Molecular Network Control Through Boolean Canalization

TL;DR

This paper explores how Boolean canalization influences the control of molecular networks, introducing methods to identify control edges to prevent undesirable states in biological systems.

Contribution

It presents novel methods for controlling Boolean molecular networks by leveraging canalization properties and estimating effects of edge modifications.

Findings

Identified control edges in cell-cycle and p53-mdm2 models.

Demonstrated methods can prevent undesirable state transitions.

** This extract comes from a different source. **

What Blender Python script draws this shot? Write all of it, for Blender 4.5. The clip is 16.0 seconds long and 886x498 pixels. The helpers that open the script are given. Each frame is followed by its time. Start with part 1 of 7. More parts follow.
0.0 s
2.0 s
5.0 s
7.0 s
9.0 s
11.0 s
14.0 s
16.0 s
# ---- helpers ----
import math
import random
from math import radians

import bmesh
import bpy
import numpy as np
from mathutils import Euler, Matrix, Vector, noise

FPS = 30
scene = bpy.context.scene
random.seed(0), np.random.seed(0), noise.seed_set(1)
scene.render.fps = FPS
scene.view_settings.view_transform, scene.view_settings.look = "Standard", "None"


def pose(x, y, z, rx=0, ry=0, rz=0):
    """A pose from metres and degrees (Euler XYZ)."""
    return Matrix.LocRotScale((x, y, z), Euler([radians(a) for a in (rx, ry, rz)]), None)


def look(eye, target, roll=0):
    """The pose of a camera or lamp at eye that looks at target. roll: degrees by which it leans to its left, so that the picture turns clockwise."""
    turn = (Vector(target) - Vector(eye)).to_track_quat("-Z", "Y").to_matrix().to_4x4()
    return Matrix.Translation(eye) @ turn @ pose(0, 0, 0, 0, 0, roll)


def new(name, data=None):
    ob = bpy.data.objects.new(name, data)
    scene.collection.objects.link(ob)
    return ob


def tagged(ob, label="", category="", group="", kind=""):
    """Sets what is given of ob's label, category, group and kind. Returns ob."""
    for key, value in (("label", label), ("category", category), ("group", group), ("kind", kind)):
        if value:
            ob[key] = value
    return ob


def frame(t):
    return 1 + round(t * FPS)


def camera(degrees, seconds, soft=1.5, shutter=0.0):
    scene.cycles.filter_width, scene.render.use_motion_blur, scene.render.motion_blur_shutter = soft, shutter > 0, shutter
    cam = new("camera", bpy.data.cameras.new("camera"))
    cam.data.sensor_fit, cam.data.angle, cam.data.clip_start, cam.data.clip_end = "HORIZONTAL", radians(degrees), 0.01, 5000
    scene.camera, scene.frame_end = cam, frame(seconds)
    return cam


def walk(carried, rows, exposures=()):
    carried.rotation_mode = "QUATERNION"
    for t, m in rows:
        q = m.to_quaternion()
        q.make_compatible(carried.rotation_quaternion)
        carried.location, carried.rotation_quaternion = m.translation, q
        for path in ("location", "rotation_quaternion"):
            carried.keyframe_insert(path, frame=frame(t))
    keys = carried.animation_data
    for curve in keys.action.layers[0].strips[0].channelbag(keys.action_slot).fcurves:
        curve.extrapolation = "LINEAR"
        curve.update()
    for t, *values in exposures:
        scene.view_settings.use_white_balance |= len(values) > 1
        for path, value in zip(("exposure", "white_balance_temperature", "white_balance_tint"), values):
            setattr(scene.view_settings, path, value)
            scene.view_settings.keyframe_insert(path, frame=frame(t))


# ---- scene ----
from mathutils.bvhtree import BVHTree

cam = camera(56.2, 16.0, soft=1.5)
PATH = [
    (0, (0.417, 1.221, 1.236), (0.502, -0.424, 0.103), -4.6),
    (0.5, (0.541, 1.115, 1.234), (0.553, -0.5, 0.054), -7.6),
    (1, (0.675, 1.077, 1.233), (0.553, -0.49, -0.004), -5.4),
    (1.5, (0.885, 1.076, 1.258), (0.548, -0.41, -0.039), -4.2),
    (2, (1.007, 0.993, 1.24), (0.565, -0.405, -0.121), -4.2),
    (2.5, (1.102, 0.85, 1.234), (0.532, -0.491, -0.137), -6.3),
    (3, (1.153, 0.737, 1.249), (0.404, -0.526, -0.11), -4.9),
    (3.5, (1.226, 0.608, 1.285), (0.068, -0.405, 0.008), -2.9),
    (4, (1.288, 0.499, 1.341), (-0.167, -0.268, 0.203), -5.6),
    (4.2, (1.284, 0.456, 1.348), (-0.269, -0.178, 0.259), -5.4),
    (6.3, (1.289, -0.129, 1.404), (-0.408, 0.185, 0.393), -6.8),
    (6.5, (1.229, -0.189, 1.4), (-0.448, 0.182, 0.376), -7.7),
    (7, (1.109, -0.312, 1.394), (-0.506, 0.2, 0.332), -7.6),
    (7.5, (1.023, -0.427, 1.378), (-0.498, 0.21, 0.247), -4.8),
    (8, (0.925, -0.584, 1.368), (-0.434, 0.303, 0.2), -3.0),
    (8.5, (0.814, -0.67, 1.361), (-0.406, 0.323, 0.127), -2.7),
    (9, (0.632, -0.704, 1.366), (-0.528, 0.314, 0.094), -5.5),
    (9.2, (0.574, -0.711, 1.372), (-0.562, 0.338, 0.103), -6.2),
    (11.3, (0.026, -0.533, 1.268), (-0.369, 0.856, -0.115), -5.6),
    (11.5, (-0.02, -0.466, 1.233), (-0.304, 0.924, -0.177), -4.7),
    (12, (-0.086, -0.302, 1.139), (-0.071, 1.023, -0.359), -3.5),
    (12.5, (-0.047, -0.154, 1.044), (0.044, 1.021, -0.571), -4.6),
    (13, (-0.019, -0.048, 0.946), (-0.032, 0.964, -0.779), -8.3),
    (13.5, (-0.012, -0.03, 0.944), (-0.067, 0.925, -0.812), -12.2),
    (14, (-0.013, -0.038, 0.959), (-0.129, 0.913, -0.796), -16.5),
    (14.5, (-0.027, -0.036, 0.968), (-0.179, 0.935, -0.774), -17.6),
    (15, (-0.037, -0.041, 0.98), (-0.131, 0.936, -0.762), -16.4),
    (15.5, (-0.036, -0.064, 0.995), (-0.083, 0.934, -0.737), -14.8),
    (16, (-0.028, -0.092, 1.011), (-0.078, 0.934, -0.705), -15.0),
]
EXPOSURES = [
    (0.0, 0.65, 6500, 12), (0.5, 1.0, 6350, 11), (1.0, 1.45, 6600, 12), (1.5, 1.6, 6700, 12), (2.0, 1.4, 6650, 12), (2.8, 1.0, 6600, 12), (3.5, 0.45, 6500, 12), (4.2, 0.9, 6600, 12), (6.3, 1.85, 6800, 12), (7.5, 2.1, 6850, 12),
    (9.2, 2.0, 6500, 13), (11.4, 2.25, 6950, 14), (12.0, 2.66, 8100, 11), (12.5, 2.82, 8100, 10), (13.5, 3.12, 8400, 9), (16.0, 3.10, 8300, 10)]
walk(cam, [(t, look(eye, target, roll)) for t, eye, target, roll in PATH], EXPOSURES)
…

Applied control strategies to real biological network models.

Abstract

Boolean networks are an important class of computational models for molecular interaction networks. Boolean canalization, a type of hierarchical clustering of the inputs of a Boolean function, has been extensively studied in the context of network modeling where each layer of canalization adds a degree of stability in the dynamics of the network. Recently, dynamic network control approaches have been used for the design of new therapeutic interventions and for other applications such as stem cell reprogramming. This work studies the role of canalization in the control of Boolean molecular networks. It provides a method for identifying the potential edges to control in the wiring diagram of a network for avoiding undesirable state transitions. The method is based on identifying appropriate input-output combinations on undesirable transitions that can be modified using the edges in the wiring diagram of the network. Moreover, a method for estimating the number of changed transitions in the state space of the system as a result of an edge deletion in the wiring diagram is presented. The control methods of this paper were applied to a mutated cell-cycle model and to a p53-mdm2 model to identify potential control targets.